J’espère que cet article vous aura intéressé·e. En l’écrivant, je me suis demandée si ça valait vraiment la peine de partager une démarche qui ne regarde que moi, mais je me dis que ce n’est peut-être pas inutile. J’en suis là où j’en suis aujourd’hui parce que des anonymes m’ont inspirée en me donnant un petit aperçu de comment ils vivaient donc ça jouera peut-être le même rôle ici. Sur un tout autre sujet, je vous donne rendez-vous lundi prochain pour vous parler de mes poches Premier Empire en patchwork. D’ici là, bonne semaine !

4 commentaire

  1. Et bien je te confirme que tu fais toi aussi partie des anonymes qui inspirent d’autres anonymes, rien que par le contenu global de ton blog 😉
    Très intéressant de lire ta démarche. Je te souhaite bon courage quand ta limite de besoins de cousettes sera atteinte, mais comme tu le dis bien: de la contrainte nait la créativité, et je ne doute pas que tu trouveras une pirouette pour continuer de créer!

    1. Merci Celystine ! 🙂

  2. Tu pourras toujours coudre et tricoter pour d’autres 😉 même si ce n’est pas tout à fait le même plaisir.
    C’est très marrant parce qu’on n’en a jamais parlé, mais le défi de la garde-robe capsule de Clo a été un élément clé pour moi également dans la couture. Après, je me suis un peu éloignée car le manque de temps et de disponibilité mentale ne m’ont pas permis de suivre ce défi, mais oui clairement ça m’a donné envie de coudre davantage pour moi.
    Ma démarche n’est pas vraiment politisée, elle s’appuierait davantage sur une volonté de ne pas participer à l’épuisement des ressources et la pollution.

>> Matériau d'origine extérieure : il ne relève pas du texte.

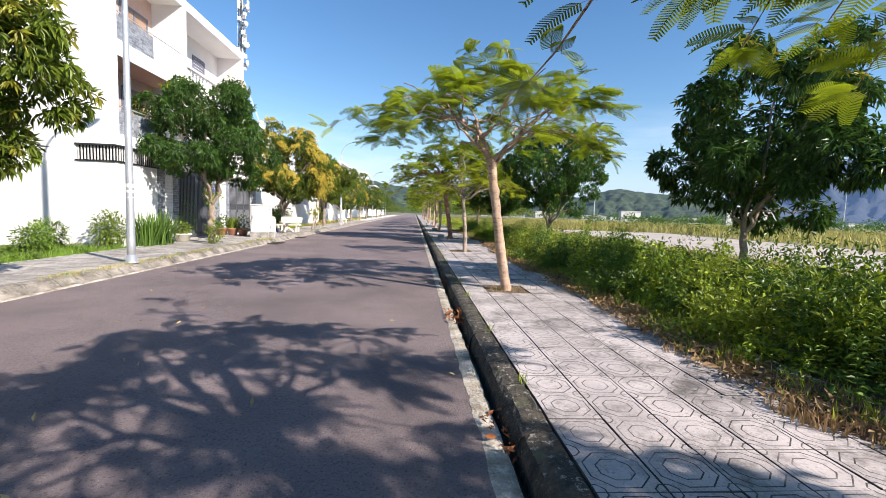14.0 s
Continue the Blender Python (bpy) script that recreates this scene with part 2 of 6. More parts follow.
for m_, c_ in ((M_BARK, (0.085, 0.06, 0.045)), (M_BARKG, (0.08, 0.065, 0.05)), (M_BARKR, (0.09, 0.05, 0.035))):
    scars(m_, c_, 0.57, 0.64, 7, 5.5, 0.8)
    scars(m_, (0.52, 0.45, 0.36), 0.60, 0.70, 9, 3.0, 0.45)
M_STEEL = mat("galvanised_steel", (0.55, 0.58, 0.60), 0.45, metal=0.6, vary=0.15, scale=3, bump=0.1)


# ---------------------------------------------------------------- mesh helpers
def part(name, bm, material, parent=None, label=""):
    me = bpy.data.meshes.new(name)
    bm.to_mesh(me)
    bm.free()
    me.materials.append(material)
    ob = new(name, me)
    ob.parent = parent
    if label:
        ob["label"] = label
    return ob


def thing(name, x, y, z, label, category, group="", rz=0.0, kind=""):
    ob = new(name)
    ob.empty_display_size = 0.2
    ob.matrix_basis = pose(x, y, z, 0, 0, rz)
    return tagged(ob, label, category, group, kind)


def structure(name, bm, material, label=""):
    return tagged(part(name, bm, material), label, "", "", "structure")


def arr_mesh(name, V, F, material, parent=None, smooth=False, label=""):
    """A mesh from an array of corners and an array of faces with equal corner counts."""
    V, F = np.asarray(V, dtype=np.float32), np.asarray(F, dtype=np.int32)
    me = bpy.data.meshes.new(name)
    me.vertices.add(len(V))
    me.vertices.foreach_set("co", V.ravel())
    k = F.shape[1]
    me.loops.add(F.size)
    me.loops.foreach_set("vertex_index", F.ravel())
    me.polygons.add(len(F))
    me.polygons.foreach_set("loop_start", np.arange(0, F.size, k, dtype=np.int32))
    me.polygons.foreach_set("loop_total", np.full(len(F), k, dtype=np.int32))
    me.polygons.foreach_set("use_smooth", np.full(len(F), smooth, dtype=bool))
    me.update(calc_edges=True)
    me.materials.append(material)
    ob = new(name, me)
    ob.parent = parent
    if label:
        ob["label"] = label
    return ob


def box(bm, x0, x1, y0, y1, z0, z1, bevel=0.0):
    """Adds a box to bm, with its edges chamfered by bevel."""
    r = bmesh.ops.create_cube(bm, size=1, matrix=Matrix.LocRotScale(((x0 + x1) / 2, (y0 + y1) / 2, (z0 + z1) / 2), None, (abs(x1 - x0), abs(y1 - y0), abs(z1 - z0))))
    if bevel:
        es = list({e for v in r["verts"] for e in v.link_edges})
        bmesh.ops.bevel(bm, geom=es, offset=bevel, segments=1, affect="EDGES")
    return bm


def boxes(*specs, bevel=0.0):
    bm = bmesh.new()
    for s in specs:
        box(bm, *s, bevel=bevel)
    return bm


def tube(bm, p, q, r0, r1=None, seg=8, cap=True):
    p, q = Vector(p), Vector(q)
    d = q - p
    m = Matrix.Translation((p + q) / 2) @ d.to_track_quat("Z", "Y").to_matrix().to_4x4()
    bmesh.ops.create_cone(bm, cap_ends=cap, segments=seg, radius1=r0, radius2=r0 if r1 is None else r1, depth=d.length, matrix=m)
    return bm


def lathe(bm, profile, seg=20, m=Matrix()):
    """Turns a profile of (radius, height) about the z axis."""
    rings = []
    for r, z in profile:
        rings.append([bm.verts.new(m @ Vector((r * math.cos(2 * math.pi * i / seg), r * math.sin(2 * math.pi * i / seg), z))) for i in range(seg)])
    for a, b in zip(rings, rings[1:]):
        for i in range(seg):
            f = bm.faces.new((a[i], a[(i + 1) % seg], b[(i + 1) % seg], b[i]))
            f.smooth = True
    if profile[0][0] > 1e-4:
        bm.faces.new(list(reversed(rings[0])))
    if profile[-1][0] > 1e-4:
        bm.faces.new(rings[-1])
    return bm


# ---------------------------------------------------------------- ground, road, gutter, pavements
Y0, Y1 = -40.0, 330.0


def strip_sheet(prof, ys, jitter=0.0, seed=1):
    """A sheet that runs along the street: prof is its section as (x, z), ys its stations."""
    rnd = random.Random(seed)
    V = [(x + (rnd.uniform(-jitter, jitter) if 0 < i < len(prof) - 1 else 0), y, z + rnd.uniform(-jitter, jitter) * 0.5) for y in ys for i, (x, z) in enumerate(prof)]
    k = len(prof)
    F = [(j * k + i, j * k + i + 1, (j + 1) * k + i + 1, (j + 1) * k + i) for j in range(len(ys) - 1) for i in range(k - 1)]
    return V, F


def stations(step, near=70.0):
    ys, y = [], Y0
    while y < Y1:
        ys.append(y)
        y += step if y < near else step * 8
    return ys + [Y1]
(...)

Je trouve déjà qu’avoir trop d’achats dont je n’ai pas besoin est un problème, surtout que je ne vis pas seule et que je dois penser aux besoins de toute la famille. Il y a des jours où j’arrive à suivre cette ligne directrice, d’autres pas du tout, mais c’est déjà ça…

    1. Ah, c’est rigolo que le défi de la garde robe capsule ait aussi été un déclic pour toi !
      Effectivement je pense que je ferai davantage pour les autres à l’avenir, en particulier en tricot parce que je ne me vois pas ne pas tricoter de façon régulière, mais je n’ai clairement pas besoin de 312 pulls. Je suis plus encline à tricoter pour les autres que coudre pour les autres, je suppose parce qu’il y a moins de problématiques d’ajustements.
      De toute façon, tout ça n’est qu’une succession d’arbitrages qui dépendent de facteurs hyper personnels donc c’est déjà bien d’avoir une ligne directrice même si on en dévie parfois.